Trout was hitting .335 with a 1.133 OPS at the time, and all of the factors were in his favor: He hit better in Anaheim (.312/.437/.673) than anywhere else, August was one of his hotter months of the season (.315/.475/.630), and against the Phillies that year he’d go 5-for-10 with 2 HR. In a game in which the Angels had built a comfortable 7-1 lead in the eighth inning, this at-bat was almost purely for entertainment purposes.

So maybe it was the nerves, the sweat on his palm, or the eyes of Angel Stadium upon him that saw Anderson hurl one up and over the most dangerous hitter on the planet.

“Try to hit that one, preeminent hitter of this generation!” Anderson seemed to say. Or perhaps it was more, “Oh my god, it’s my first day and I almost hit Mike Trout in the skull.” In either case, Anderson straightened up, buckled down, and struck out Trout—a .312 hitter in night games—by the end of his next four pitches.

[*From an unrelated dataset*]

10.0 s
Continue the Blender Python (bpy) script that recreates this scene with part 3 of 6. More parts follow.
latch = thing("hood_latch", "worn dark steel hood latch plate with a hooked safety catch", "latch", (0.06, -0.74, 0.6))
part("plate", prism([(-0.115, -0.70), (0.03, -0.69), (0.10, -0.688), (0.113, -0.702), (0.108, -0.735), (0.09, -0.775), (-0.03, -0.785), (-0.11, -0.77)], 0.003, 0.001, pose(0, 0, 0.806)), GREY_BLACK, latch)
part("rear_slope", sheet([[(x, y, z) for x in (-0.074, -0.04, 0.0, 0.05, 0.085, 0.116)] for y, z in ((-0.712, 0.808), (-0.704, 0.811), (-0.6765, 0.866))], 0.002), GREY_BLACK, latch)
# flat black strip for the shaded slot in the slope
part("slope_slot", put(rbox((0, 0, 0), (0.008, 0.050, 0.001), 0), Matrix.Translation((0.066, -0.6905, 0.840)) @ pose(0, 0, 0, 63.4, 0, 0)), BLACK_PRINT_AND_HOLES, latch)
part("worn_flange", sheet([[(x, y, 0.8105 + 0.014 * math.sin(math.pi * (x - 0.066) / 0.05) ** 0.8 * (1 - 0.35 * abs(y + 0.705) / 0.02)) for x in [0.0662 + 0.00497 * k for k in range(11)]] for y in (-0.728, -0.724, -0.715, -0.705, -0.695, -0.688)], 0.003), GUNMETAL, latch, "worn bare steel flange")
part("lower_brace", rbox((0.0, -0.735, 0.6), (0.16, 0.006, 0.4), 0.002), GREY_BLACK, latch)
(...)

It was a moment that didn’t matter; mentioned off-handedly in the recap and robotically generated in the box score. The Phillies lost by a lot, Anderson made only one other appearance in the majors that season, and everyone went back to trying to wrap their heads around how long baseball season is when you’re watching a team 30 games under .500 play out the stretch.

But in a vacuum, and hindsight, it was one of the Phillies’ more fun moments of the year. I mean, this rookie reliever just K’d Mike Trout. There were no base runners on, and the game wasn’t on the line, but anytime Trout steps into a batters box, historians lick their pens. This time, the story was a somewhat abrupt affair as the best hitter in the sport was shut down by a kid who had just thrown the baseball three feet over his head.

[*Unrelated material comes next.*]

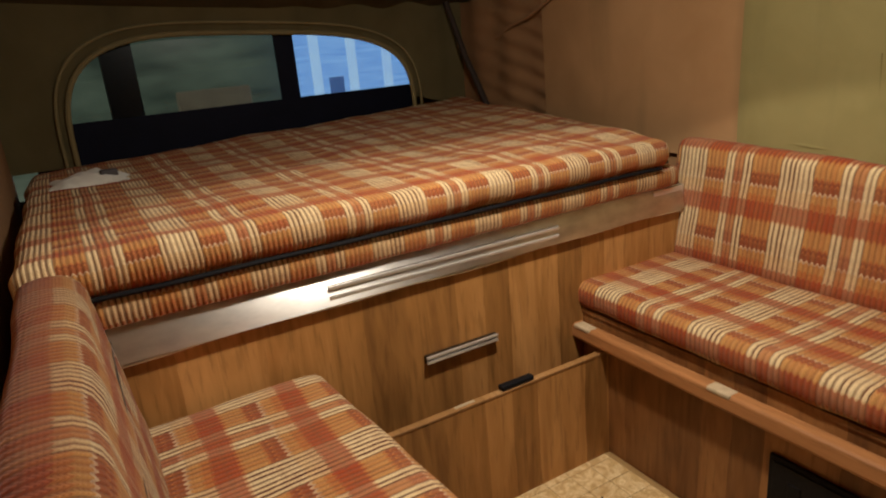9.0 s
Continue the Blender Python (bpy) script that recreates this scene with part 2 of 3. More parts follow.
def brushed_material():
    g = Graph("brushed aluminium rail")
    lines = g.noise(1.0, g.coords((420, 3.0, 420)), 3)
    scuff = g.noise(5.0, g.coords((1, 2.5, 6)), 5)
    col = g.ramp(scuff, ((0.3, (0.62, 0.61, 0.59)), (0.6, (0.82, 0.81, 0.79))))
    # fine brushing along the rail spreads its shine across the face
    across = g.put("ShaderNodeCombineXYZ", {0: -0.28, 1: 0.0, 2: 0.96})
    g.links.new(across.outputs[0], g.bsdf.inputs["Tangent"])
    g.bsdf.inputs["Anisotropic"].default_value = 0.9
    return g.done(col, g.ramp(scuff, ((0.35, (0.50,) * 3), (0.65, (0.44,) * 3))), 1.0, lines, 0.06, 0.001)


M["brushed_alu"] = brushed_material()
M["chrome"] = plain("chrome", (0.80, 0.79, 0.76), 0.12, 1.0, spread=0.05, bump=0.0)
M["black_enamel"] = plain("black enamel", (0.004, 0.004, 0.005), 0.25, 0.0, spread=0.3, scale=12, bump=0.03)
M["black_glass"] = plain("black stove lid", (0.070, 0.062, 0.054), 0.24, 0.0, spread=0.12, scale=3, bump=0.0)
M["black"] = plain("dull black metal", (0.006, 0.006, 0.008), 0.6, 0.0, spread=0.3, spec=0.15)
M["iron"] = plain("antiqued dark iron", (0.045, 0.032, 0.022), 0.42, 0.7, spread=0.4, scale=40)
M["white_plastic"] = plain("white plastic", (0.72, 0.70, 0.62), 0.40, spread=0.08)
M["paper"] = plain("white paper", (0.78, 0.76, 0.70), 0.80, spread=0.06)
M["cream_plastic"] = plain("yellowed plastic", (0.46, 0.38, 0.20), 0.45, spread=0.15)
M["plate"] = plain("grimy yellowed plastic", (0.20, 0.155, 0.06), 0.5, spread=0.2)
M["tape"] = plain("worn cloth tape", (0.50, 0.39, 0.25), 0.7, spread=0.25, scale=60)
M["olive"] = canvas("olive canvas", (0.20, 0.170, 0.066), (0.30, 0.256, 0.108))
M["tan"] = canvas("tan canvas", (0.33, 0.19, 0.085), (0.45, 0.27, 0.13))
M["rust_canvas"] = canvas("brown canvas", (0.24, 0.13, 0.06), (0.34, 0.19, 0.09))
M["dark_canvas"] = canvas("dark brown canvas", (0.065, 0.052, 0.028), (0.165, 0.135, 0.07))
M["window_canvas"] = canvas("khaki canvas", (0.18, 0.14, 0.065), (0.26, 0.21, 0.10))
M["zip"] = plain("dark zip tape", (0.035, 0.022, 0.015), 0.8)
M["amber"] = plain("amber plastic", (0.75, 0.35, 0.04), 0.4)
M["red_can"] = plain("red printed aluminium", (0.55, 0.015, 0.025), 0.28, 0.35, spread=0.08, bump=0.02)
M["white_can"] = plain("white printed aluminium", (0.60, 0.59, 0.57), 0.30, 0.35, spread=0.06, bump=0.02)
M["grey_print"] = plain("grey print", (0.30, 0.29, 0.27), 0.35, 0.3)
M["ink"] = plain("dark ink", (0.05, 0.045, 0.05), 0.5)
M["vinyl"] = plain("vinyl floor base", (0.36, 0.22, 0.085), 0.55)
M["roof"] = plain("cream roof panel", (0.42, 0.36, 0.24), 0.6)
M["night_blue"] = plain("dark blue vinyl", (0.004, 0.005, 0.014), 0.6, spec=0.1)
M["dull_trim"] = plain("worn dull metal", (0.26, 0.18, 0.12), 0.42, 0.35, spread=0.4, scale=30)


def tile_material():
    g = Graph("marbled vinyl tile")
    c = g.put("ShaderNodeTexCoord")
    info = g.put("ShaderNodeObjectInfo")
    geo = g.put("ShaderNodeNewGeometry")
    shifted = g.put("ShaderNodeVectorMath", {0: geo.outputs["Position"], 1: info.outputs["Random"]})
    n1 = g.noise(15, shifted.outputs[0], 4, 3.2)
    n2 = g.noise(60, shifted.outputs[0], 4, 1.0)
    col = g.ramp(n1, ((0.26, (0.46, 0.285, 0.11)), (0.42, (0.64, 0.44, 0.20)), (0.52, (0.72, 0.53, 0.27)), (0.60, (0.84, 0.67, 0.38)), (0.72, (0.70, 0.50, 0.24))))
    for level, width, force in ((0.44, 0.030, 0.50), (0.565, 0.022, 0.55), (0.64, 0.018, 0.35)):
        vein = g.ramp(g.math("ABSOLUTE", g.math("SUBTRACT", n1, level)), ((0.0, (force,) * 3), (width, (0, 0, 0))))
        col = g.mix(g.math("MULTIPLY", vein, g.ramp(n2, ((0.35, (0.2,) * 3), (0.6, (1, 1, 1))))), col, (0.30, 0.17, 0.06))
    tone = g.math("ADD", g.math("MULTIPLY", info.outputs["Random"], 0.22), 0.0)
    col = g.mix(tone, col, (0.36, 0.22, 0.09))
    dirt = g.noise(2.2, geo.outputs["Position"], 5)
    col = g.mix(g.ramp(dirt, ((0.5, (0, 0, 0)), (0.8, (0.35,) * 3))), col, (0.22, 0.13, 0.05))
    return g.done(col, g.ramp(n2, ((0.3, (0.42,) * 3), (0.7, (0.58,) * 3))), 0.0, g.math("ADD", n1, n2), 0.25, 0.002)


M["tile"] = tile_material()


def film_material():
    g = Graph("clear window film")
    v = g.coords()
    n = g.noise(9.0, v, 6, 1.8)
    n2 = g.noise(1.0, g.coords((26, 26, 7), (0, radians(24), 0)), 5, 1.5)
    clear = g.nodes.new("ShaderNodeBsdfTransparent")
    clear.inputs[0].default_value = (0.72, 0.76, 0.82, 1)
    gloss = g.nodes.new("ShaderNodeBsdfGlossy")
    gloss.inputs["Roughness"].default_value = 0.20
    b = g.put("ShaderNodeBump", {"Height": g.math("ADD", n, g.math("MULTIPLY", n2, 1.5)), "Strength": 0.10, "Distance": 0.006})
    g.links.new(b.outputs[0], gloss.inputs["Normal"])
    f = g.put("ShaderNodeMath", {0: g.put("ShaderNodeFresnel", {"IOR": 1.45}).outputs[0], 1: 0.20}, operation="MAXIMUM")
    mix = g.nodes.new("ShaderNodeMixShader")
    g.links.new(f.outputs[0], mix.inputs[0])
    g.links.new(clear.outputs[0], mix.inputs[1])
    g.links.new(gloss.outputs[0], mix.inputs[2])
    g.links.new(mix.outputs[0], g.nodes["Material Output"].inputs[0])
    return g.mat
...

In a season like 2017 wound up being for the Phillies, if you’re still clinging to the team late in the second half, the only way to keep yourself sane is to push past the unpleasantries of the results, the standings, and most of the narratives, and find these blips of micro-baseball that allow you some measure of celebration, even in a 7-1 loss. It can matter for a moment, and sometimes, a moment is enough. Or more accurately, sometimes a moment is all you get.

Spring training is the peak of baseball’s meaninglessness. To the players, it’s a crucial stretch of physical and mental calibration for the coming season. To the fans, after the first week, it’s a JV squad match-up that is for some reason televised.

And because the baseball is meaningless, we search for meaning in other things.

Some people will tell you that spring training is all about experimenting, adjusting, and getting in a groove. The results don’t matter, they say, because none of this is real. But for some players, for whom roster spots aren’t a guaranteed ending to the pre-season, it’s probably some of the realer moments of their careers.

Drew Anderson, slayer of Trout, is having a pretty real spring.

The back of the Phillies’ rotation is by no means sorted out, but if they’re using spring training stats as a measuring stick, it’d be tough not to put Anderson at the top of the heap.

We can cast an analyst’s eye on these numbers, consider the opponents he’s facing, and wonder what he’s doing differently. In truth, this does not seem like a reinvented Drew Anderson who has been on a spiritual journey to the other side. It seems like a Drew Anderson who has developed a cutter that used to be a slider, has used that adjustment to flummox hitters who haven’t seen it before at a time when they are at their most raw, and put up some extreme-looking numbers while the Phillies’ rotation has a few spots in flux.

Today, when Anderson starts against the Rays in his fourth appearance of the spring, those numbers are going to change. Maybe they’ll get even better! Probably they’ll balance out a little bit. But haven’t we learned, through this narrative specifically, that expectations are made to be shattered? Who would have thought Anderson would still be here after a few rounds of cuts? Spring training is a six-week warm-up, but for those who are looking for a reason to watch, other than the continued chanting and bugle-blowing for Bryce Harper continued, Anderson’s progress has been pretty cool.

Among the Phillies’ spring narratives, Anderson is certainly in the background. But up to now, and possibly including today, he’s pitched himself into the conversation, even if that conversation comes with a bit of shrugging. But he’s forced us to take a closer look, which is exactly what this time of year is for. The Phillies are playing toward a regular season with, once again, some ambiguity to fill out at the back of their rotation. Anderson may not be the answer in the future, but we’re not watching him in the future. We’re watching him squash inexperienced hitters with a new, effective pitch, and generate some sexy numbers doing it, just like we watched Jake Fox lead the Grapefruit League in 2011 in both home runs (10) and extra base hits (17), or just like might have we nodded in approval and then changed the channel when he struck out Mike Trout two years ago. For a guy like Anderson, spring training is about using your opportunity—your moment—to show what you can do. And he’s doing it. For the moment.